Collected material >>
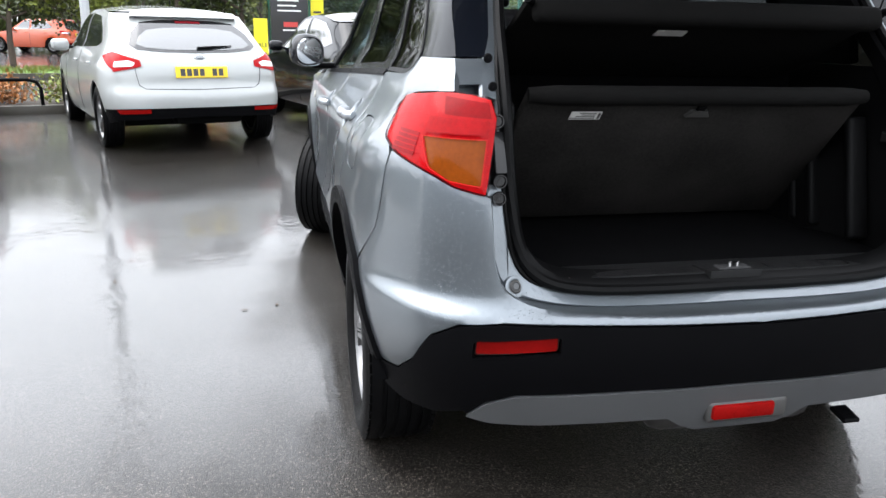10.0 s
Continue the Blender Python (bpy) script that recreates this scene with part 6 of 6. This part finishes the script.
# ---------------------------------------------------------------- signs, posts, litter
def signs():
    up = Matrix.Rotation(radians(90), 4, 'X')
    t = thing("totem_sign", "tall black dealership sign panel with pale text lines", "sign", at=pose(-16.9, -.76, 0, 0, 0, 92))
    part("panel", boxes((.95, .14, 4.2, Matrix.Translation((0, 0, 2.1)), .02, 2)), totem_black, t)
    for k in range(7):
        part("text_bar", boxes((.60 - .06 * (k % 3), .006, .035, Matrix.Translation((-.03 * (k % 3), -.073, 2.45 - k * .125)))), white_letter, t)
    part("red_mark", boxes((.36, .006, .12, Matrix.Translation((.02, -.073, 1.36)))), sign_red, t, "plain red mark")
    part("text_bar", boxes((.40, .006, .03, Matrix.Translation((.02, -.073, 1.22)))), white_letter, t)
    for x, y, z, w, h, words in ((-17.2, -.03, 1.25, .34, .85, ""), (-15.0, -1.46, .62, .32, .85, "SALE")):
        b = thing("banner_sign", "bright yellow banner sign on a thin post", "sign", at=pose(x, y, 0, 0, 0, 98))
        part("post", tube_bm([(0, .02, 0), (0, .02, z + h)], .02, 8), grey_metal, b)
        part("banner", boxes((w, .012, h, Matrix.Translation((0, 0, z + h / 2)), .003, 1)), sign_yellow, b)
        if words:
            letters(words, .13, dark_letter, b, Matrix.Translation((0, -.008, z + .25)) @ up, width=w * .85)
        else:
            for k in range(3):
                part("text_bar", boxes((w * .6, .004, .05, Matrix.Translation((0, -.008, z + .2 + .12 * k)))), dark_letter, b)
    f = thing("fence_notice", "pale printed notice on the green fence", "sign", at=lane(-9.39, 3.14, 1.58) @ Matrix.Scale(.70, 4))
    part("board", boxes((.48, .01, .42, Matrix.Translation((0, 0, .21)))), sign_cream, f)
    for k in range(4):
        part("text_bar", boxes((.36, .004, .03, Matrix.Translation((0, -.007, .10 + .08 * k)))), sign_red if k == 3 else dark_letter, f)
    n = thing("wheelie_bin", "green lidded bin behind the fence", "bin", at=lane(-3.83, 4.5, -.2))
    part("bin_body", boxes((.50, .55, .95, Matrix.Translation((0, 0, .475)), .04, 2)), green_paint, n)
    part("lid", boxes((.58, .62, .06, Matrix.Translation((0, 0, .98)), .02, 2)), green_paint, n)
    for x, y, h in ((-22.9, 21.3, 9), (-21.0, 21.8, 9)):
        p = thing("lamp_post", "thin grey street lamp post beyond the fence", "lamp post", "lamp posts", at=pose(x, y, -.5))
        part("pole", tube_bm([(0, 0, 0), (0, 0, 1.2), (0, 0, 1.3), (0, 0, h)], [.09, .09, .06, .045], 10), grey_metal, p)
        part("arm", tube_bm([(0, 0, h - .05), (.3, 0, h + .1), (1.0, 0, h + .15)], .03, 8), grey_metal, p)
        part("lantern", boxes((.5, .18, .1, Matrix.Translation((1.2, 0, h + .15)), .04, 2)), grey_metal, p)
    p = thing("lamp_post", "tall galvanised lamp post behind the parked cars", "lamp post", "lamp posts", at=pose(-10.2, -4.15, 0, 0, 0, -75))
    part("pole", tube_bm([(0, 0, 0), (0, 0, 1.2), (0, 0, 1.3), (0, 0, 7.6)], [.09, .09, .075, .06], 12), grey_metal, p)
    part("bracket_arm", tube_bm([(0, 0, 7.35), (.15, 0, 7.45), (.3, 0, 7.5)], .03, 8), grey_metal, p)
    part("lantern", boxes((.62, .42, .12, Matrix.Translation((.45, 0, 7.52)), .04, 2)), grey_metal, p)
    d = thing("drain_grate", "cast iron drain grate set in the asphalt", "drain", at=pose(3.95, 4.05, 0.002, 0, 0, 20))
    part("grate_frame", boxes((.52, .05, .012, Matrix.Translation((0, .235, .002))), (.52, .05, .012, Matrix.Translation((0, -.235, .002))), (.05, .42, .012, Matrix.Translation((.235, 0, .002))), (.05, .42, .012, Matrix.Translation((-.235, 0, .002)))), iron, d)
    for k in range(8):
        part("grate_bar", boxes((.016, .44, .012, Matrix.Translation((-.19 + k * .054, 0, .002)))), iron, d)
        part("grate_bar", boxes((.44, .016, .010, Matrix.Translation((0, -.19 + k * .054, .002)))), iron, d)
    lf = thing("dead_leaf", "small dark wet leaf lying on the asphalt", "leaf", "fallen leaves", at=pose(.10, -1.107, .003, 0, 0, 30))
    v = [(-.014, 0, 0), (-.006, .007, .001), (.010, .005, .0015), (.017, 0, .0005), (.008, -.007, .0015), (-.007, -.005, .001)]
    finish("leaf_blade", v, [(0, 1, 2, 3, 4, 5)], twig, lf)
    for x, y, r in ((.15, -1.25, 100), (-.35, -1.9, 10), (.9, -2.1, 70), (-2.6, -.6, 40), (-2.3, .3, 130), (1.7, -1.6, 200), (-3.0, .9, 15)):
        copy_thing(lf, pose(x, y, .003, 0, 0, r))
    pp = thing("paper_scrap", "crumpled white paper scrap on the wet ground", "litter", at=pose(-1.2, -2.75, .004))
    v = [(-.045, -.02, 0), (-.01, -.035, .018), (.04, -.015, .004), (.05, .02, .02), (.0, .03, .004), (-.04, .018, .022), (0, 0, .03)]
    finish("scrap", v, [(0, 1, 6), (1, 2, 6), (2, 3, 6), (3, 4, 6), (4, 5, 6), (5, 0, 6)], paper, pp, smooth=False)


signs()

Objective >>
Pictures are excluded; output everything else in the data verbatim.

Solution below >>
10.0 s
Continue the Blender Python (bpy) script that recreates this scene with part 6 of 6. This part finishes the script.
# ---------------------------------------------------------------- signs, posts, litter
def signs():
    up = Matrix.Rotation(radians(90), 4, 'X')
    t = thing("totem_sign", "tall black dealership sign panel with pale text lines", "sign", at=pose(-16.9, -.76, 0, 0, 0, 92))
    part("panel", boxes((.95, .14, 4.2, Matrix.Translation((0, 0, 2.1)), .02, 2)), totem_black, t)
    for k in range(7):
        part("text_bar", boxes((.60 - .06 * (k % 3), .006, .035, Matrix.Translation((-.03 * (k % 3), -.073, 2.45 - k * .125)))), white_letter, t)
    part("red_mark", boxes((.36, .006, .12, Matrix.Translation((.02, -.073, 1.36)))), sign_red, t, "plain red mark")
    part("text_bar", boxes((.40, .006, .03, Matrix.Translation((.02, -.073, 1.22)))), white_letter, t)
    for x, y, z, w, h, words in ((-17.2, -.03, 1.25, .34, .85, ""), (-15.0, -1.46, .62, .32, .85, "SALE")):
        b = thing("banner_sign", "bright yellow banner sign on a thin post", "sign", at=pose(x, y, 0, 0, 0, 98))
        part("post", tube_bm([(0, .02, 0), (0, .02, z + h)], .02, 8), grey_metal, b)
        part("banner", boxes((w, .012, h, Matrix.Translation((0, 0, z + h / 2)), .003, 1)), sign_yellow, b)
        if words:
            letters(words, .13, dark_letter, b, Matrix.Translation((0, -.008, z + .25)) @ up, width=w * .85)
        else:
            for k in range(3):
                part("text_bar", boxes((w * .6, .004, .05, Matrix.Translation((0, -.008, z + .2 + .12 * k)))), dark_letter, b)
    f = thing("fence_notice", "pale printed notice on the green fence", "sign", at=lane(-9.39, 3.14, 1.58) @ Matrix.Scale(.70, 4))
    part("board", boxes((.48, .01, .42, Matrix.Translation((0, 0, .21)))), sign_cream, f)
    for k in range(4):
        part("text_bar", boxes((.36, .004, .03, Matrix.Translation((0, -.007, .10 + .08 * k)))), sign_red if k == 3 else dark_letter, f)
    n = thing("wheelie_bin", "green lidded bin behind the fence", "bin", at=lane(-3.83, 4.5, -.2))
    part("bin_body", boxes((.50, .55, .95, Matrix.Translation((0, 0, .475)), .04, 2)), green_paint, n)
    part("lid", boxes((.58, .62, .06, Matrix.Translation((0, 0, .98)), .02, 2)), green_paint, n)
    for x, y, h in ((-22.9, 21.3, 9), (-21.0, 21.8, 9)):
        p = thing("lamp_post", "thin grey street lamp post beyond the fence", "lamp post", "lamp posts", at=pose(x, y, -.5))
        part("pole", tube_bm([(0, 0, 0), (0, 0, 1.2), (0, 0, 1.3), (0, 0, h)], [.09, .09, .06, .045], 10), grey_metal, p)
        part("arm", tube_bm([(0, 0, h - .05), (.3, 0, h + .1), (1.0, 0, h + .15)], .03, 8), grey_metal, p)
        part("lantern", boxes((.5, .18, .1, Matrix.Translation((1.2, 0, h + .15)), .04, 2)), grey_metal, p)
    p = thing("lamp_post", "tall galvanised lamp post behind the parked cars", "lamp post", "lamp posts", at=pose(-10.2, -4.15, 0, 0, 0, -75))
    part("pole", tube_bm([(0, 0, 0), (0, 0, 1.2), (0, 0, 1.3), (0, 0, 7.6)], [.09, .09, .075, .06], 12), grey_metal, p)
    part("bracket_arm", tube_bm([(0, 0, 7.35), (.15, 0, 7.45), (.3, 0, 7.5)], .03, 8), grey_metal, p)
    part("lantern", boxes((.62, .42, .12, Matrix.Translation((.45, 0, 7.52)), .04, 2)), grey_metal, p)
    d = thing("drain_grate", "cast iron drain grate set in the asphalt", "drain", at=pose(3.95, 4.05, 0.002, 0, 0, 20))
    part("grate_frame", boxes((.52, .05, .012, Matrix.Translation((0, .235, .002))), (.52, .05, .012, Matrix.Translation((0, -.235, .002))), (.05, .42, .012, Matrix.Translation((.235, 0, .002))), (.05, .42, .012, Matrix.Translation((-.235, 0, .002)))), iron, d)
    for k in range(8):
        part("grate_bar", boxes((.016, .44, .012, Matrix.Translation((-.19 + k * .054, 0, .002)))), iron, d)
        part("grate_bar", boxes((.44, .016, .010, Matrix.Translation((0, -.19 + k * .054, .002)))), iron, d)
    lf = thing("dead_leaf", "small dark wet leaf lying on the asphalt", "leaf", "fallen leaves", at=pose(.10, -1.107, .003, 0, 0, 30))
    v = [(-.014, 0, 0), (-.006, .007, .001), (.010, .005, .0015), (.017, 0, .0005), (.008, -.007, .0015), (-.007, -.005, .001)]
    finish("leaf_blade", v, [(0, 1, 2, 3, 4, 5)], twig, lf)
    for x, y, r in ((.15, -1.25, 100), (-.35, -1.9, 10), (.9, -2.1, 70), (-2.6, -.6, 40), (-2.3, .3, 130), (1.7, -1.6, 200), (-3.0, .9, 15)):
        copy_thing(lf, pose(x, y, .003, 0, 0, r))
    pp = thing("paper_scrap", "crumpled white paper scrap on the wet ground", "litter", at=pose(-1.2, -2.75, .004))
    v = [(-.045, -.02, 0), (-.01, -.035, .018), (.04, -.015, .004), (.05, .02, .02), (.0, .03, .004), (-.04, .018, .022), (0, 0, .03)]
    finish("scrap", v, [(0, 1, 6), (1, 2, 6), (2, 3, 6), (3, 4, 6), (4, 5, 6), (5, 0, 6)], paper, pp, smooth=False)


signs()